London // The head of Britain's Iraq War inquiry released a damning report on Wednesday on a conflict he says was mounted on flawed intelligence and executed with "wholly inadequate" planning.
Retired civil servant John Chilcot, who oversaw the seven-year inquiry, said the decision to go to war with Iraq in 2003 had a "far from satisfactory" legal basis.
"The UK chose to join the invasion of Iraq before the peaceful options for disarmament had been exhausted. Military action at that time was not a last resort," he said.
Mr Chilcot said then-prime minister Tony Blair's government presented an assessment of the threat posed by Saddam Hussein's weapons with "certainty that was not justified." Military planning for the war and its aftermath were not up to the task, Mr Chilcot said.
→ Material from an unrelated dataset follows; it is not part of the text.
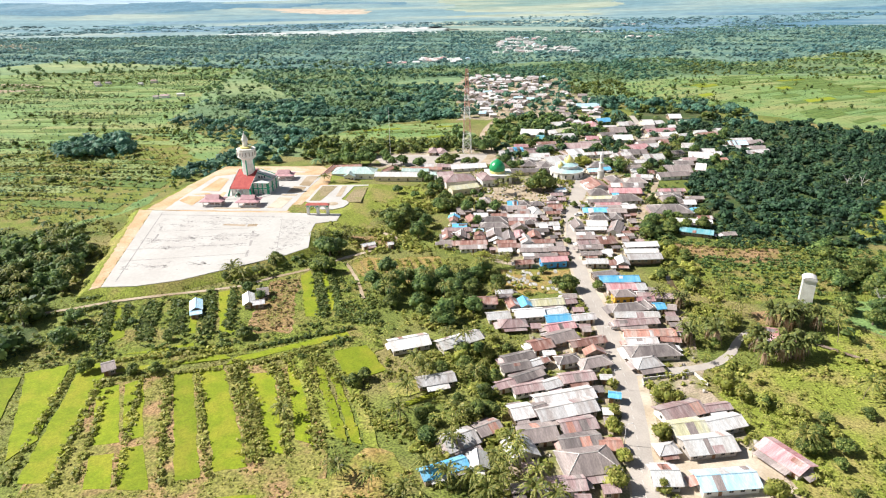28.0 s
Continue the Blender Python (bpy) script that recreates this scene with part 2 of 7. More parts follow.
M["far_soil"] = mat("far_pale_orange_soil", (0.46, 0.37, 0.29), (0.53, 0.44, 0.35), 0.01, 0.95, fine=6, c3=(0.40, 0.37, 0.30), big=0.004)
M["bed"] = mat("dry_bed_soil", (0.27, 0.215, 0.115), (0.34, 0.27, 0.16), 0.3, 0.95, fine=8, c3=(0.25, 0.24, 0.085), big=0.15, bump=0.3, mottle=0.4)
M["lake"] = mat("bare_wet_flat", (0.66, 0.66, 0.63), (0.24, 0.32, 0.31), 0.018, 0.5, tone=0.15)
# haze of distance is mixed into these ground colours, bluer farther out
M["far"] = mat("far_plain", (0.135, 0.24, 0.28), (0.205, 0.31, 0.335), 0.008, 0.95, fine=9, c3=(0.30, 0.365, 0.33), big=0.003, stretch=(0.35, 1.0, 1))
M["mid"] = mat("hazed_middle_plain", (0.15, 0.235, 0.115), (0.205, 0.295, 0.135), 0.012, 0.95, fine=9, c3=(0.285, 0.325, 0.145), big=0.005, stretch=(0.4, 1.2, 1), mottle=0.3)
# forest colour with the blue of distant haze put in
M["far_wood"] = mat("hazed_forest_canopy", (0.075, 0.175, 0.25), (0.11, 0.215, 0.285), 0.012, 0.95, fine=5, bump=0.3, c3=(0.16, 0.26, 0.32), big=0.003)
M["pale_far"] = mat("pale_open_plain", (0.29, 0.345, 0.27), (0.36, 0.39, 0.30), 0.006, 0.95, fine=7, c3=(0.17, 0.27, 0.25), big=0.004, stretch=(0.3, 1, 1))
# outermost ground, its pale blue is painted haze
M["haze_far"] = mat("hazed_horizon_ground", (0.28, 0.40, 0.52), (0.36, 0.475, 0.58), 0.003, 0.95, fine=6, c3=(0.43, 0.52, 0.59), big=0.0008, stretch=(0.25, 1, 1))
ROOF = {}
for key, a, bb, cc, words in (
        ("g", (0.325, 0.27, 0.257), (0.265, 0.217, 0.206), (0.41, 0.34, 0.315), "weathered grey-brown sheet"),
        ("d", (0.165, 0.14, 0.135), (0.21, 0.18, 0.175), (0.29, 0.25, 0.235), "dark grey shingle"),
        ("l", (0.65, 0.63, 0.625), (0.56, 0.535, 0.53), (0.47, 0.415, 0.395), "pale grey sheet-metal"),
        ("w", (0.68, 0.67, 0.66), (0.62, 0.605, 0.595), (0.58, 0.54, 0.51), "bright white sheet-metal"),
        ("r", (0.26, 0.125, 0.10), (0.34, 0.19, 0.155), (0.44, 0.32, 0.285), "rusty red sheet-metal"),
        ("m", (0.335, 0.225, 0.22), (0.40, 0.285, 0.28), (0.46, 0.375, 0.36), "faded maroon sheet-metal"),
        ("p", (0.47, 0.215, 0.23), (0.53, 0.295, 0.30), (0.53, 0.37, 0.365), "pinkish red painted metal"),
        ("o", (0.46, 0.22, 0.17), (0.52, 0.29, 0.23), (0.50, 0.36, 0.31), "salmon red painted metal"),
        ("b", (0.12, 0.44, 0.74), (0.16, 0.49, 0.77), (0.24, 0.54, 0.77), "bright blue painted metal"),
        ("a", (0.42, 0.66, 0.82), (0.50, 0.72, 0.86), (0.62, 0.74, 0.80), "pale blue painted metal"),
        ("t", (0.11, 0.33, 0.38), (0.15, 0.38, 0.43), (0.24, 0.43, 0.46), "teal painted metal"),
        ("e", (0.42, 0.56, 0.53), (0.50, 0.62, 0.59), (0.56, 0.64, 0.60), "pale sea-green metal"),
        ("c", (0.62, 0.58, 0.36), (0.68, 0.64, 0.44), (0.66, 0.64, 0.52), "pale yellow painted metal")):
    ROOF[key] = (mat("roof_" + words.replace(" ", "_").replace("-", "_"), a, bb, 0.5, 0.55, 0.0, fine=5, c3=cc, big=0.22, vary=0.2, bump=0.12, stretch=(2.2, 0.4, 1), streak=0.06 if key in "wbal" else 0.15), words)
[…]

He said "the people of Iraq have suffered greatly" because of a military intervention "which went badly wrong."
Mr Chilcot heard from 150 witnesses and analysed 150,000 documents. His conclusions are a blow to Mr Blair, who told President George W Bush eight months before the March 2003 invasion - without consulting government colleagues - "I will be with you whatever."
The report says that Mr Blair went to war to stand shoulder-to-shoulder with Britain's main ally, only to find the UK excluded from most important decision-making about the military campaign and its aftermath.